En la Navidad de 2004 hice un viaje a Lisboa y peregriné a la Rúa das Janelas Verdes, una calle que da título a uno de los libros de poemas de Luismi, situada en el barrio de Madragoa. Me pareció que la calle no tenía nada de particular y me gustó eso: habría sido muy decepcionante que fuera una calle preciosa o especial.
Otro de los espacios en los que me acogió Luismi fue esta revista, Babab.com. En el año 2000 ya me pidió que le enviara unos poemas de mi primer libro para sacarlos aquí, y escribió un breve texto que no me atrevo a consultar ahora, pero sé que era muy generoso y entusiasta. A veces podía parecer que su generosidad con ciertos elogios era ligera, pero siempre venía acompañada de argumentos sólidos (o sea, todo lo escasamente sólidos que pueden ser los argumentos) y mucha reflexión e interés.

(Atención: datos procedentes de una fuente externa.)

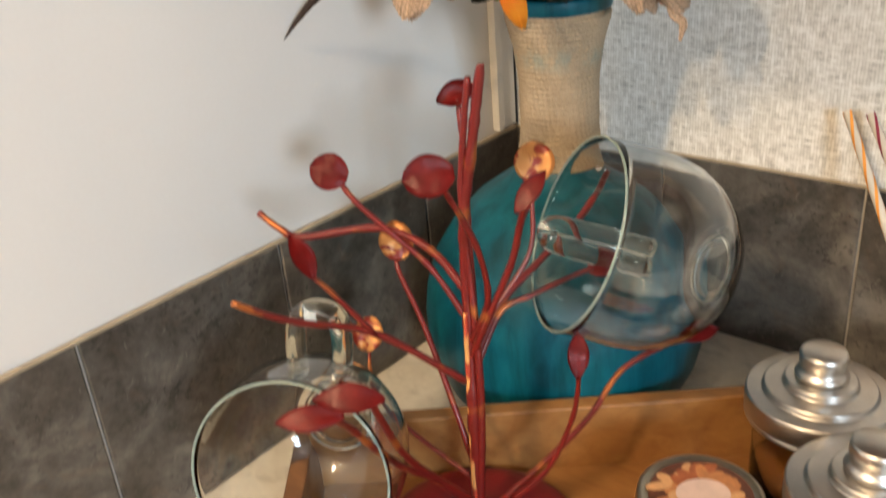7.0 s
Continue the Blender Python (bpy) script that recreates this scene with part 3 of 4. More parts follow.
part("petal", ribbon([(0.1687, -0.1566, 1.2914), (0.1665, -0.1554, 1.3025), (0.1674, -0.1485, 1.3118), (0.1731, -0.1381, 1.3163), (0.1800, -0.1286, 1.3135), (0.1851, -0.1263, 1.3020), (0.1864, -0.1302, 1.2914)], 0.0155, (AWAY + 0.45 * ASIDE, AWAY * 0.5 + ASIDE * 0.9), 0.03, 4.0), M_BURLAP, looped)
part("petal", ribbon([(0.1551, -0.1332, 1.3053), (0.1579, -0.1245, 1.3189), (0.1656, -0.1127, 1.3258), (0.1773, -0.1031, 1.3233), (0.1840, -0.1002, 1.3112)], 0.018, (AWAY + 0.4 * ASIDE, AWAY + 0.6 * ASIDE), 0.03, 9.0), M_BURLAP, looped)
drooping = burlap_flower((0.1932, -0.1478, 1.2585), "large beige burlap flower drooping over the vase rim", [
    ((0.1928, -0.1480, 1.2560), (0.1603, -0.1851, 1.2385), 0.0315, 0.10, -0.16, 0.10, 0.02, 0.10, 0.05, 'oval'),
    ((0.1897, -0.1399, 1.2586), (0.2127, -0.1064, 1.2696), 0.0356, 0.18, -0.22, 0.10, 0.14, 0.12, 0.0, 'oval'),
    ((0.1937, -0.1408, 1.2561), (0.2181, -0.1265, 1.1930), 0.0289, 0.12, -0.22, 0.10, 0.04, -0.12, -0.35, 'oval'),
    ((0.1927, -0.1515, 1.2557), (0.2093, -0.1587, 1.1991), 0.0215, 0.14, -0.22, -0.10, 0.0, 0.14, 0.35, 'oval'),
    ((0.1930, -0.1322, 1.2232), (0.1679, -0.1549, 1.2147), 0.0248, 0.10, -0.20, 0.10, 0.05, 0.14, 0.0, 'oval'),
    ((0.1975, -0.1341, 1.2144), (0.2046, -0.1328, 1.1937), 0.0098, 0.10, -0.30, 0.2, 0.0, 0.0, 0.0, 'oval'),
    ((0.2095, -0.1309, 1.2678), (0.1809, -0.1628, 1.2663), 0.0129, 0.20, 0.36, -0.3, 0.0, 0.0, 0.35, 'blunt'),
])
part("loose_strip", ribbon([(0.2130, -0.1323, 1.2041), (0.2162, -0.1307, 1.1936), (0.2211, -0.1272, 1.1883), (0.2209, -0.1295, 1.1777)], 0.0055, (ASIDE, ASIDE + 0.6 * AWAY), 0.05, 6.0), M_BURLAP, drooping, "frayed dangling strip")
burlap_flower((0.0995, -0.2135, 1.2505), "small beige burlap flower beside the feather", [
    ((0.0966, -0.2071, 1.2516), (0.0559, -0.2005, 1.2571), 0.0119, 0.06, 0.30, 0.5, 0.0, 0.0, 0.3, 'strip'),
    ((0.0985, -0.2136, 1.2482), (0.0968, -0.2372, 1.2040), 0.0308, 0.12, -0.20, 0.0, 0.05, 0.14, 0.0, 'oval'),
    ((0.0928, -0.2130, 1.2425), (0.0689, -0.2211, 1.2148), 0.0111, 0.12, -0.45, 0.6, 0.0, 0.0, 0.6, 'blunt'),
    ((0.0999, -0.2151, 1.2489), (0.1153, -0.1946, 1.2582), 0.0165, 0.16, -0.35, 0.2, 0.1, 0.14, -0.4, 'blunt'),
    ((0.1103, -0.2133, 1.2554), (0.1129, -0.2243, 1.2289), 0.0155, 0.14, -0.30, -0.3, 0.05, 0.14, 0.3, 'blunt'),
    ((0.1004, -0.2168, 1.2505), (0.0946, -0.2286, 1.2397), 0.0117, 0.22, -0.45, 0.3, 0.2, 0.0, 0.0, 'blunt'),
    ((0.1028, -0.2180, 1.2502), (0.1038, -0.2275, 1.2342), 0.0078, 0.22, -0.45, 0.3, 0.2, 0.0, 0.0, 'blunt'),
    ((0.1048, -0.1995, 1.2369), (0.1039, -0.2034, 1.2095), 0.0190, 0.10, -0.20, 0.2, 0.0, 0.1, 0.0, 'oval'),
    ((0.0977, -0.2069, 1.2501), (0.1096, -0.1936, 1.2540), 0.0112, 0.15, -0.4, 0.5, 0.2, 0.0, 0.0, 'oval'),
])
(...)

Una vez Luismi me contó que en un pasado lejano, tal vez cuando empezaba con el Pandora, solía dejar el bar funcionando con los camareros, se iba a su casa y volvía a las dos o tres de la mañana para cerrar. Tenía que pasar con el coche por debajo del viaducto, que en esa época era el mejor lugar de Madrid para suicidarse. Me contó que una vez un suicida había caído sobre un coche, o justo delante, y que el conductor había muerto, y dijo que deberían poner en el viaducto un semáforo para los suicidas. Me parece, ahora, un comentario que dice mucho de Luismi, de la manera en que me imagino que entendía la vida y la muerte, de la forma en que creo que dosificaba el sufrimiento y la ironía. No importa el nivel de la tragedia que uno esté viviendo. Relativicemos y respetemos a los demás. Ahora toca, ahora no.
El Pandora es, para mí y para algunos amigos (pienso sobre todo en Jonás Trueba y en toda la gente que él llevó allí), un sitio que tiene todo lo bueno de un hogar sin tener nada de lo malo. Para mí, ante todo, es un templo donde tuve increíbles conversaciones con mi amiga Luz. Algún verano que pasé en Madrid -esos veranos como el que aparece en La virgen de Agosto-, cuando vivía fuera, estuvimos yendo al Pandora cuatro o cinco veces por semana, de diez de la noche a cuatro de la mañana o hasta que nos echaran, durante dos meses y medio. Decíamos que la camarera que había entonces era la sacerdotisa del templo. Acuñamos un neologismo, “pandoril”: las charlas pandoriles, los cacahuetes y conquitos pandoriles, etc. Esos cacahuetes y conguitos eran la hostia. No sé si hay algún lugar en el mundo en el que haya estado tan a gusto.
Esto no es mérito exclusivo de Luismi, desde luego, pero si uno tiene un bar así, un montón de recuerdos extraordinariamente conmovedores de un montón de gente quedan asociados a él. Hay muchos bares maravillosos de diversas clases, pero el Pandora tiene algo que tienen muy pocos sitios. Itsaso se reiría de mí por decir que es un bar que está metido para dentro, dentro de sí mismo, que nos ofrece discretamente su intimidad por medio de la música (no canciones, sino discos enteros), de las fotos y todos los objetos que lo adornan y desnudan, de la iluminación, del color de las paredes. Y al ofrecer intimidad, fomenta la intimidad.
El Pandora está lleno de libros, pero también está en nuestros libros y películas y canciones, y lo habitamos como habitamos las canciones, las películas y los libros. Los habitamos por dentro, en nuestro interior; en realidad son ellos los que nos habitan.
El Pandora es el bar más bonito del mundo, y Luismi es quien nos lo ha regalado.